- タイトル
幼い子どもを抱えて、がん宣告を受けたあの時
- エピソード本文
33歳の時、突然急性骨髄性白血病の告知を受けました。子どもはまだ5歳と6歳。自分のこともですが、何より頭をよぎったのは二人の子どものことでした。病気のことをどういえばいいのか?どんなにごまかしても明日からは即入院して治療しなければならない。それも半年以上はかかる、と主治医から説明を受けていました。ともかく子どもたちが不安にならないためにはどうしたらいいのか?短い時間でしたが、それでも主人としっかり話し合い、子どもたちにはごまかさず、わかる範囲できちんと病気のこと、これからのことを話そう、と決めました。さすがに病名はわからないので「お母さんの体の中にバイキンマンがたくさんいて、具合が悪いままになるから、病院に行ってアンパンマンに治してもらうね。ちょっと時間はかかるけど、待っててね。」と伝えました。そして「いつも通りに保育園や学校に行って、お友達と遊んで、ご飯を食べて、何も変わらなくていいからね。お父さんとおばあちゃんたちがそばにいてくれるからね。」と何度も説明しました。疾病の関係上、告知からすぐに入院しなければならなかったので後ろ髪をひかれる思いでしたが、子どもたちはなんとなく察していたようで、きちんと話したことで少し安心した様子でした。
その後再発や他のがんにもなりましたが、その都度わかる範囲で説明をしました。ごまかしても子どもたちは大人の表情や仕草で何が起きているのか、ちゃんとわかっているようでした。

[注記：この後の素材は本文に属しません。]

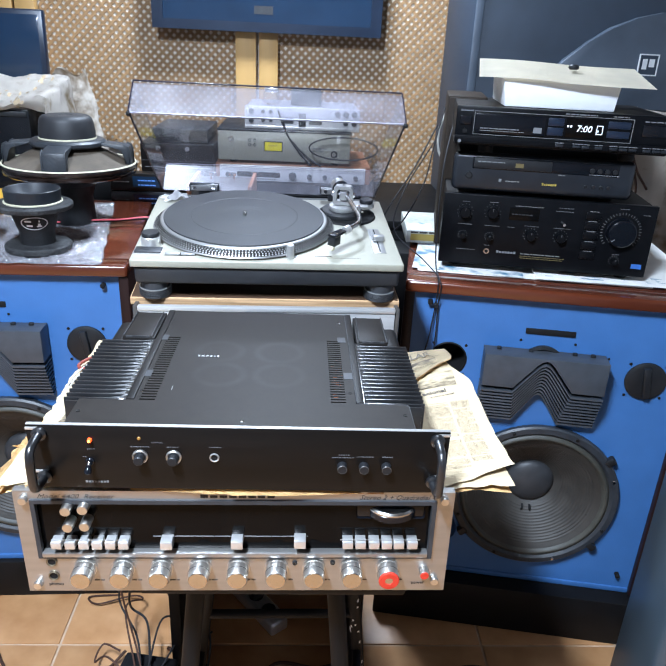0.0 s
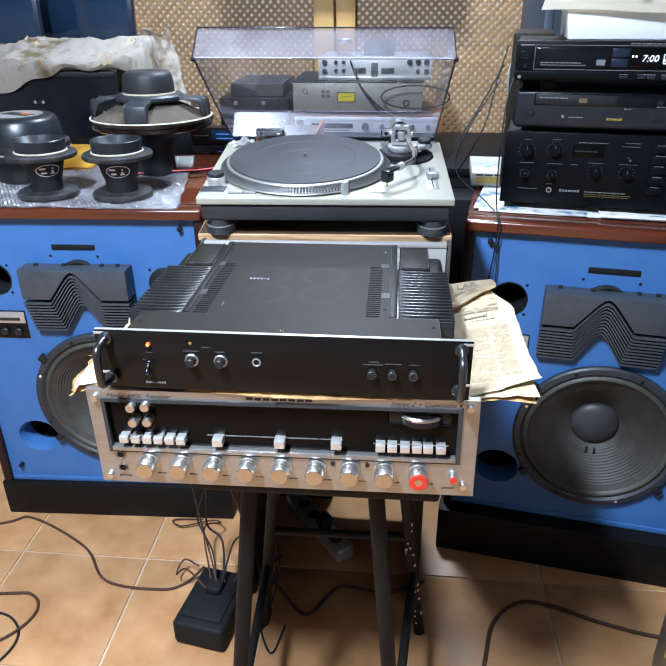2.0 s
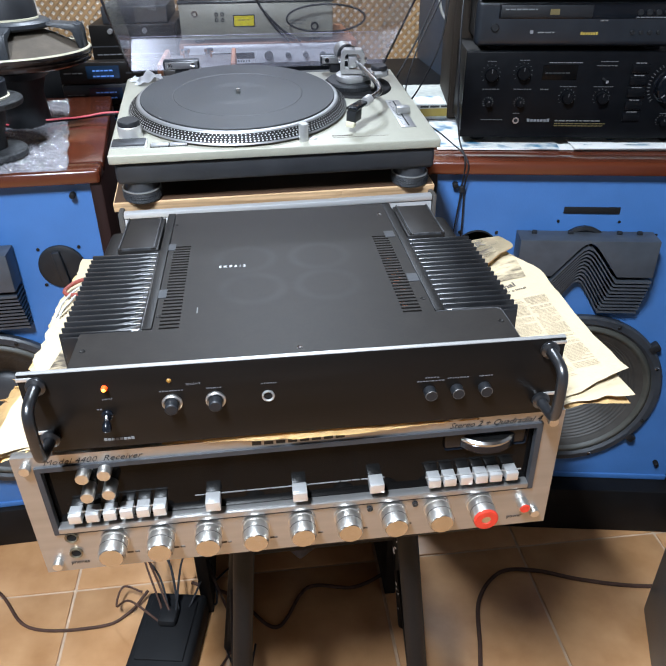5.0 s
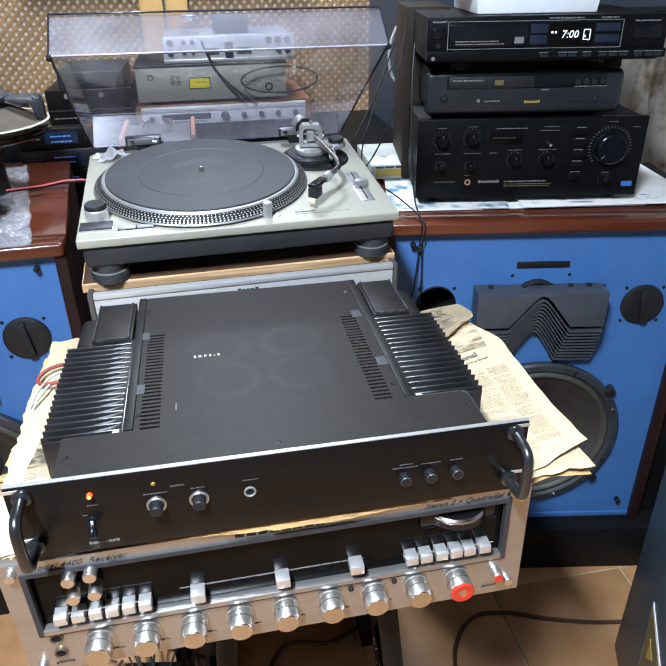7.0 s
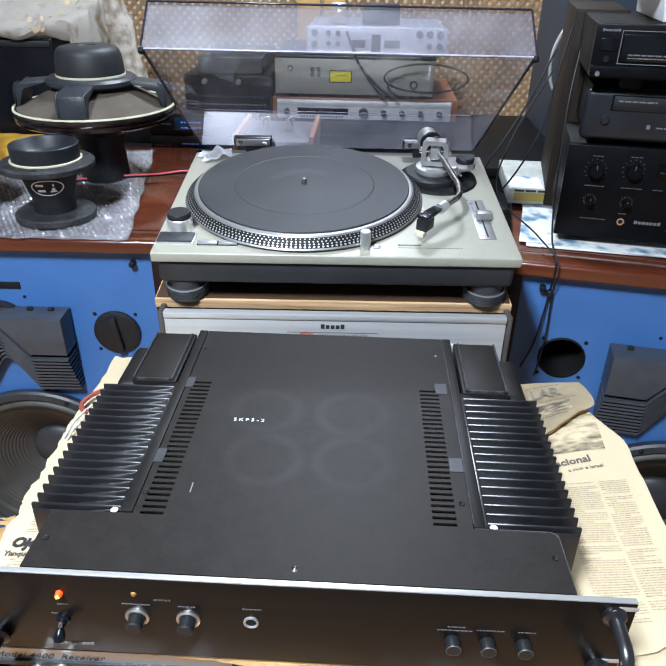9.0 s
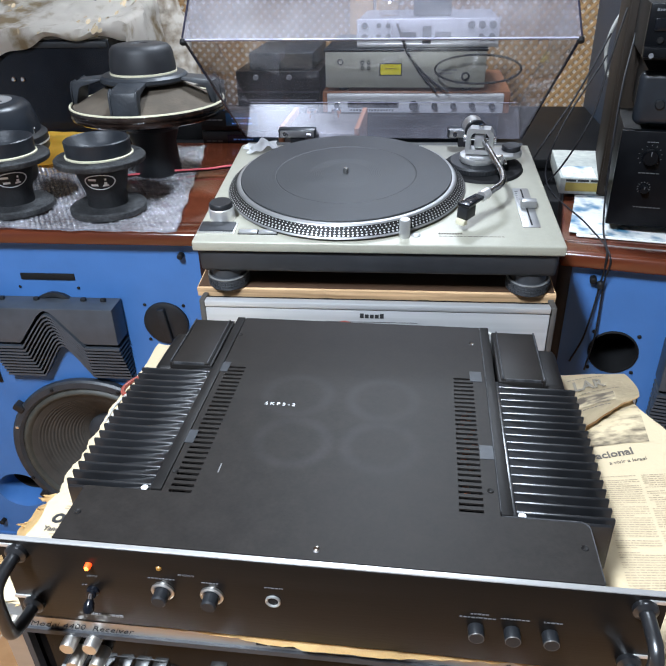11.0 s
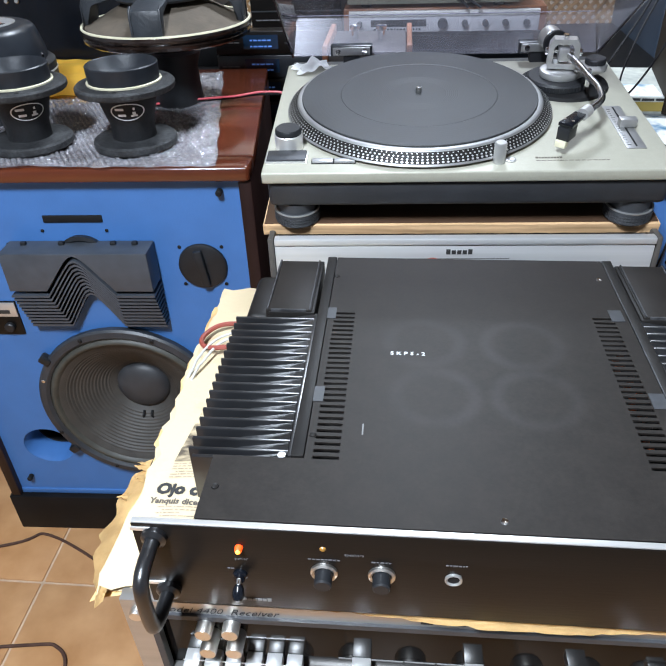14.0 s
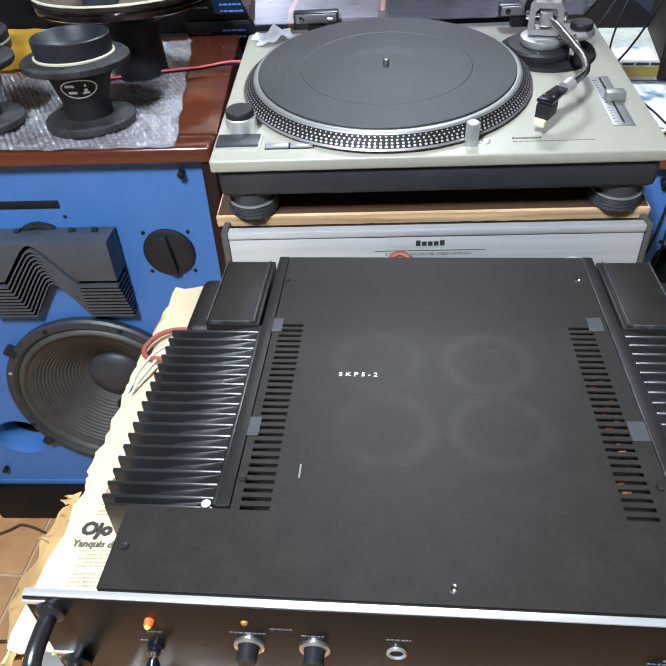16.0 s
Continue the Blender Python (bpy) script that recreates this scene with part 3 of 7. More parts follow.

今、大学生になった二人に当時のことを聞くと「寂しかったけど、きちんと話してくれて状況が分かった。だから心配はなかった。」と言ってくれます。離れていた時間も「様子を詳しくみんなが教えてくれたから、お母さんが頑張っているのがわかって、じゃあ自分も頑張ろうって思ったよ。」と話します。子どもに伝えることはとても難しいですが、それでも家族の一員としてきちんと説明して闘病したことは、よかったなあ、と思います。